In our April 08 issue we look at the life of William Cookworthy, famous during the 18th century for manufacturing the first 'hard paste' porcelain in the country
Andrew Thomas of Bearne's looks at the life of William Cookworthy, famous during
the 18th century for manufacturing the first'hard paste' porcelain in the country
William Cookworthy can legitimately take his place amongst the hierarchy of those involved in porcelain production in England during the 18th century. Furthermore, he must wholly be given credit for manufacturing the first 'true' or 'hard paste' porcelain in this country, and for using good Cornish ingredients in the process.
Cookworthy was born in Kingsbridge, Devon, in 1705, the son of a weaver. His father died in 1718, and by 1720 the family found itself in severely reduced circumstances. William was then sent to London to take up an apprenticeship with chemists Timothy and Sylvanus Bevan, Quakers like his father. As the family were unable to afford the coach fare to London, William was forced to walk the entire 200-odd miles to the city. How fascinating would a diary of that journey be to us now, with details of how far he travelled each day, where he slept or the weather and people he encountered, for example. On my next trip to London, I must remember not to grumble about the traffic on the A303 while sitting in a warm and comfortable car.
Once he had successfully completed his training in 1726, the Bevans offered William a position in a new wholesale pharmacy business they were setting up in Notte Street in Plymouth. This business venture prospered, and by 1735 he had become a partner and the business was renamed Bevan and Cookworthy. Sadly, in that year his wife, Sarah, unexpectedly died and he was left to bring up his five daughters on his own. However, his brother, Philip, helped by joining him in the business, and Messrs William Cookworthy and Company came into existence.
It is not known exactly when Cookworthy's interest in porcelain began, but during his business travels in Cornwall in the 1740s he discovered Kaolin (or china clay) at Tregonning Hill, near Godolphin House between Helston and Penzance. His experiments started immediately, but later on he found an even better source not only of china clay but also of the other important ingredient for porcelain making, petuntse (or china stone), at St Stephen's, which lies between Truro,
- 1 Win the full range of Bashall Spirits Gins
- 2 20 of the best places to eat out in St Ives
- 3 6 waterfall walks in Derbyshire and the Peak District
- 4 Win a G&H Spirits gin set with Sussex Life
- 5 Seven Falls, Tintwistle - a hidden gem in the Peak District
- 6 12 beautiful waterfalls in Yorkshire
- 7 20 of the best restaurants in Hertfordshire
- 8 Win a three nights stay at Nydsley Hall in Pateley Bridge
- 9 Afternoon tea in Kent: 15 of the best tearooms
- 10 11 of the prettiest villages in North Devon
St Austell and St Columb.
On 17 March 1768, Cookworthy obtained a patent for 'making porcelain from Moorstone, Growan and Growan Clay'. This gave him the exclusive right to use china clay and china stone for porcelain manufacture. And so the Plymouth manufactory was born and the earliest known piece is a mug painted in blue with the arms of Plymouth and inscribed '1768 CF'. It is in the British Museum and by tradition the initials stand for Cookworthy Fecit. As was the case with most other English factories, the first productions were painted in blue to rival the most commonly imported wares from China. Some controversy exists over the actual location of Cookworthy's manufactory, particularly in view of the building called 'The China House' at Shepherds Wharf, Coxside. However, it is thought that the premises were actually in the High Street and that only goods were stored at Coxside.

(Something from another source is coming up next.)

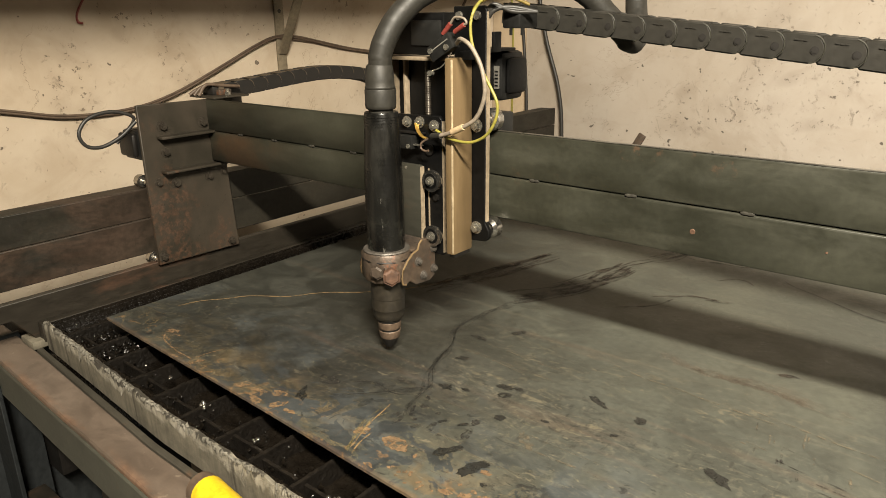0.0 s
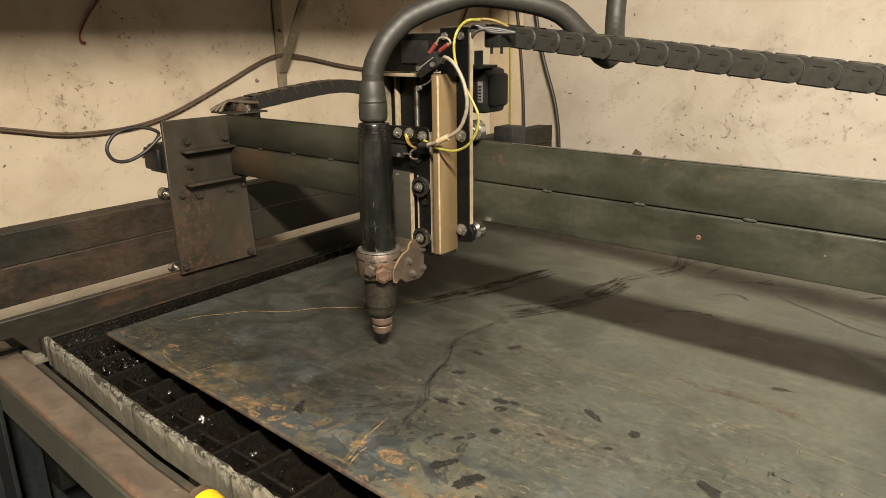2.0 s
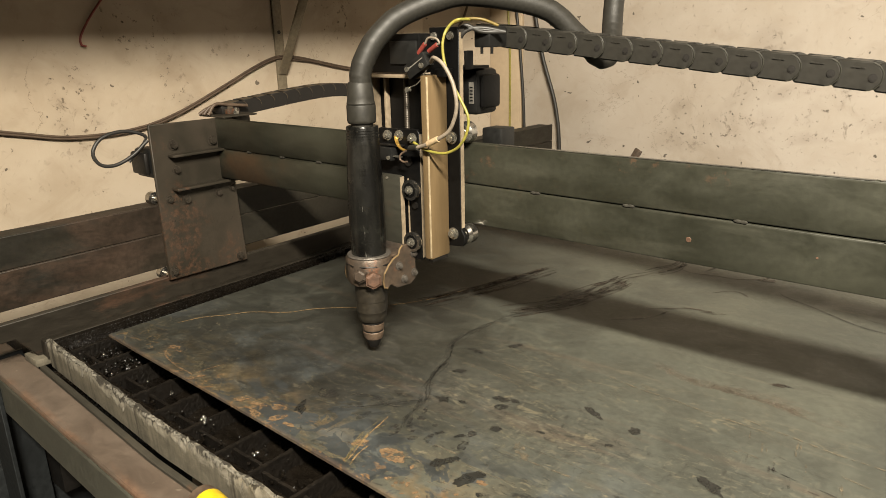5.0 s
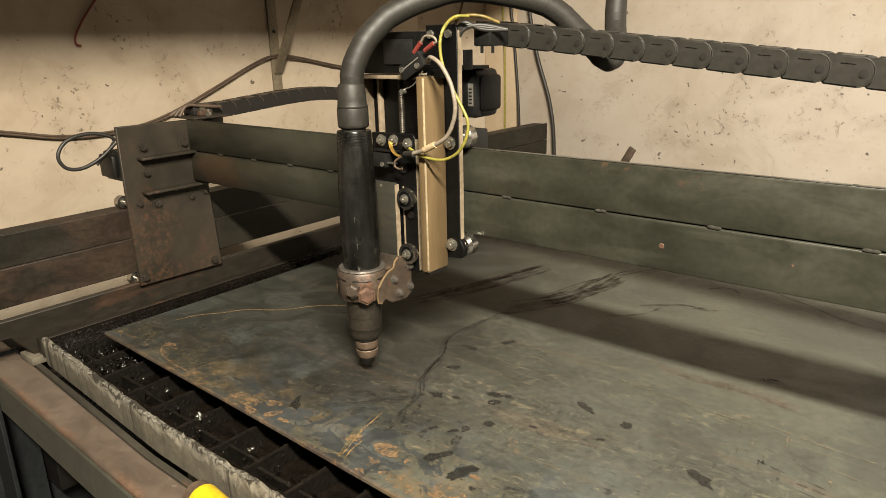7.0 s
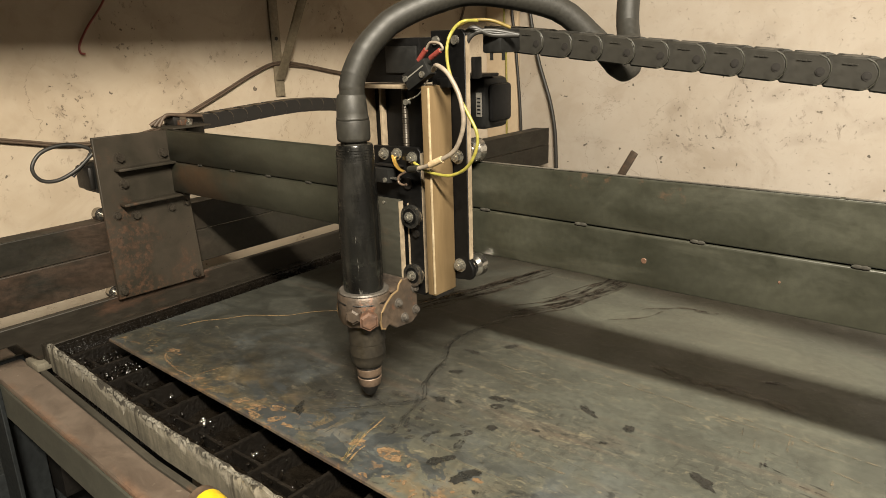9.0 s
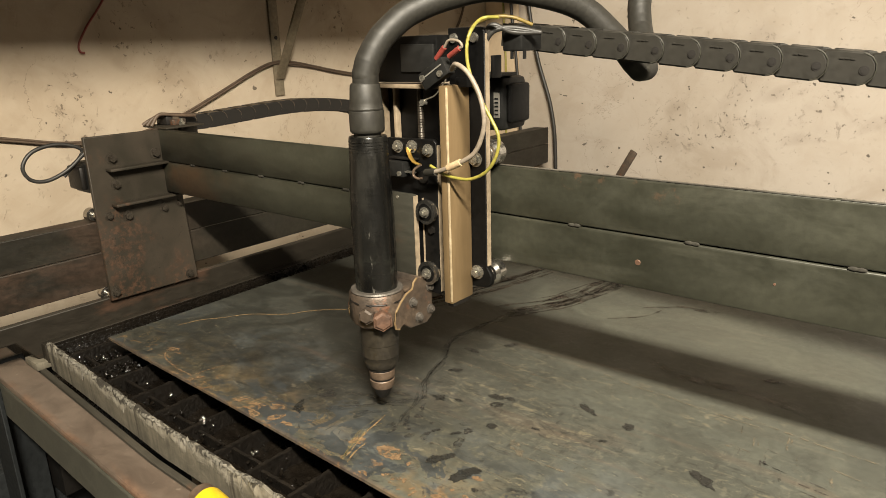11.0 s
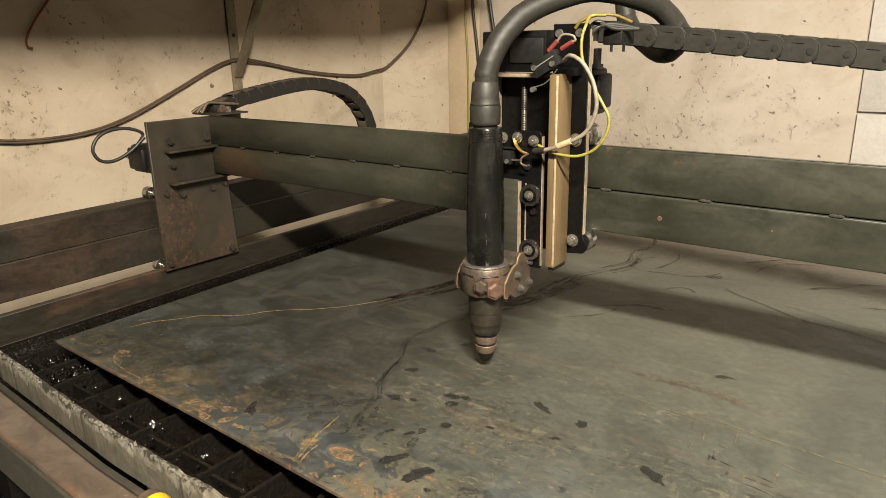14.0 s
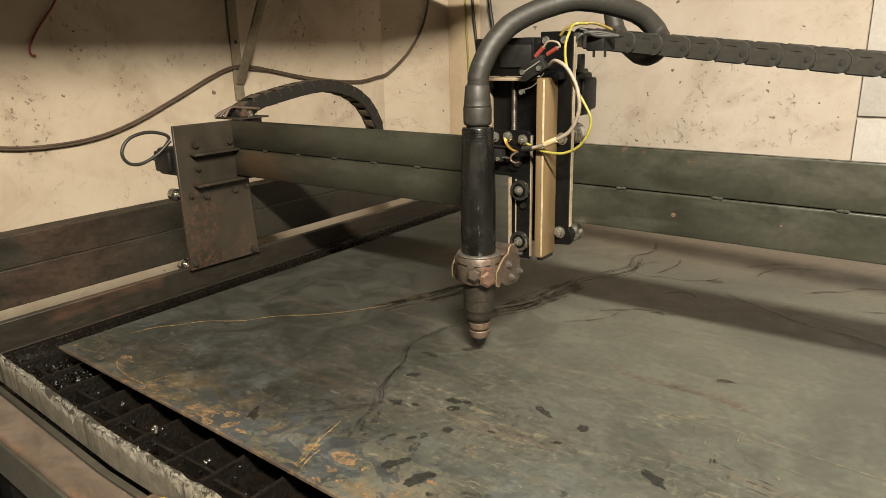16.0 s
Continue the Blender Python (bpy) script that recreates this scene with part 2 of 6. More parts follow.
def mesh_of(name, bm, material, smooth=True):
    data = bpy.data.meshes.new(name)
    bm.to_mesh(data)
    bm.free()
    data.materials.append(material)
    if smooth:
        for p in data.polygons:
            p.use_smooth = True
        data.set_sharp_from_angle(angle=radians(38))
    return data


def part(name, bm, material, parent=None, label=""):
    ob = new(name, mesh_of(name, bm, material))
    ob.parent = parent
    return tagged(ob, label)


def thing(name, label, category, group="", kind=""):
    return tagged(new(name), label, category, group, kind)


def B():
    return bmesh.new()


def bolt(parent, at, way, r, material=None, name="bolt", h=None):
    """A hexagon bolt head on a washer."""
    at, way = Vector(at), Vector(way).normalized()
    h = h or r * 0.8
    bm = cyl(B(), at, at + way * 0.0012, r * 1.35, n=18)
    cyl(bm, at + way * 0.0012, at + way * (0.0012 + h), r, r * 0.93, n=6)
    cyl(bm, at + way * h, at + way * (h + 0.0022), r * 0.5, n=10)
    return part(name, bm, material or M_ZINC, parent)

# ---- the sheet's own surface ----
class Surface:
    """A node material under construction."""

    def __init__(self, name):
        self.m = bpy.data.materials.new(name)
        self.m.use_nodes = True
        self.n, self.link = self.m.node_tree.nodes, self.m.node_tree.links.new
        self.b = self.n["Principled BSDF"]
        self.obj = self.n.new("ShaderNodeTexCoord").outputs["Object"]
        sep = self.n.new("ShaderNodeSeparateXYZ")
        self.link(self.obj, sep.inputs[0])
        self.x, self.y, self.z = sep.outputs

    def put(self, socket, a):
        if isinstance(a, tuple):
            socket.default_value = (*a, 1)
        elif isinstance(a, (int, float)):
            socket.default_value = a
        elif a is not None:
            self.link(a, socket)

    def val(self, v, op="MULTIPLY", w=None):
        k = self.n.new("ShaderNodeMath")
        k.operation = op
        self.put(k.inputs[0], v)
        self.put(k.inputs[1], w)
        return k.outputs[0]

    def ramp(self, v, lo, hi, a=0.0, c=1.0):
        k = self.n.new("ShaderNodeMapRange")
        k.interpolation_type = "SMOOTHSTEP"
        for s, x in zip(k.inputs[1:5], (lo, hi, a, c)):
            s.default_value = x
        self.link(v, k.inputs[0])
        return k.outputs[0]

    def nz(self, scale, stretch=(1, 1, 1), detail=6, rough=0.6, distort=0.0, shift=0.0, turn=0.0, tilt=0.0):
        mp, t = self.n.new("ShaderNodeMapping"), self.n.new("ShaderNodeTexNoise")
        mp.inputs["Scale"].default_value = stretch
        mp.inputs["Location"].default_value = (shift, shift * 0.7, shift * 0.3)
        mp.inputs["Rotation"].default_value = (0, radians(tilt), radians(turn))
        self.link(self.obj, mp.inputs["Vector"])
        self.link(mp.outputs[0], t.inputs["Vector"])
        for nm, v in (("Scale", scale), ("Detail", detail), ("Roughness", rough), ("Distortion", distort)):
            t.inputs[nm].default_value = v
        return t.outputs["Fac"]

    def mix(self, f, a, c, mode="MIX"):
        k = self.n.new("ShaderNodeMix")
        k.data_type, k.blend_type = "RGBA", mode
        self.put(k.inputs["Factor"], f)
        self.put(k.inputs[6], a)
        self.put(k.inputs[7], c)
        return k.outputs[2]

    def line(self, v, mid, w):
        """A thin contour where v crosses mid."""
        return self.ramp(self.val(self.val(v, "SUBTRACT", mid), "ABSOLUTE"), w, 0.0)

    def near(self, x, y, rx, ry, soft):
        k, s = self.n.new("ShaderNodeMapping"), self.n.new("ShaderNodeVectorMath")
        k.inputs["Location"].default_value = (-x / rx, -y / ry, 0)
        k.inputs["Scale"].default_value = (1 / rx, 1 / ry, 0)
        self.link(self.obj, k.inputs["Vector"])
        s.operation = "LENGTH"
        self.link(k.outputs[0], s.inputs[0])
        return self.ramp(s.outputs["Value"], 1 + soft, 1 - soft)

    def spot(self, u, v, at_u, at_v, ru, rv, turn):
        """An oval patch with a soft rim, given in the two directions of a wall."""
        c, d = math.cos(radians(turn)), math.sin(radians(turn))
        du, dv = self.val(u, "SUBTRACT", at_u), self.val(v, "SUBTRACT", at_v)
        p = self.val(self.val(du, "MULTIPLY", c / ru), "ADD", self.val(dv, "MULTIPLY", d / ru))
        q = self.val(self.val(dv, "MULTIPLY", c / rv), "SUBTRACT", self.val(du, "MULTIPLY", d / rv))
        return self.ramp(self.val(self.val(p, "MULTIPLY", p), "ADD", self.val(q, "MULTIPLY", q)), 1.6, 0.15)

    def done(self, color, rough, height, strength, metal=0.0):
        self.put(self.b.inputs["Base Color"], color)
        self.put(self.b.inputs["Roughness"], rough)
        self.b.inputs["Metallic"].default_value = metal
        bp = self.n.new("ShaderNodeBump")
        bp.inputs["Strength"].default_value, bp.inputs["Distance"].default_value = strength, 0.002
        self.link(height, bp.inputs["Height"])
        self.link(bp.outputs[0], self.b.inputs["Normal"])
        return self.m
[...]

Much Plymouth porcelain is unmarked and is distinguished by the hard, flinty look of its body. The glaze can sometimes be discoloured with brown or black smoke-staining, and with underglaze blue pieces a blackish tint can be present. Because of the required heat in the kiln and the instability of the ingredients, some pieces became distorted, particularly the rims and foot rims of mugs. The factory mark, when there
is one, is the alchemist's sign
for tin, the numerals 2 and 4 joined.
Amongst the shareholders in Cookworthy's venture, all of whom were Quakers, was Richard Champion of Bristol and he, together with four other shareholders, persuaded Cookworthy to move his manufactory from Plymouth to Bristol sometime in 1770 where it continued for a further ten years. William retired from the business in 1773 but continued to receive a royalty on every item made. He died on 17 October 1780.
Plymouth porcelain, whether polychrome or blue and white, has a very distinct charm, and any serious collector of English porcelain should have a piece or two in his or her collection. Prices range from £300-£400 for a small, damaged piece, to £10,000 for the rarest items in good condition.
I have great regard for William Cookworthy, a clever and hard-working businessman who became a much- respected person in his local society and whose Plymouth porcelain is a lasting tribute to his ingenuity and artistic skill.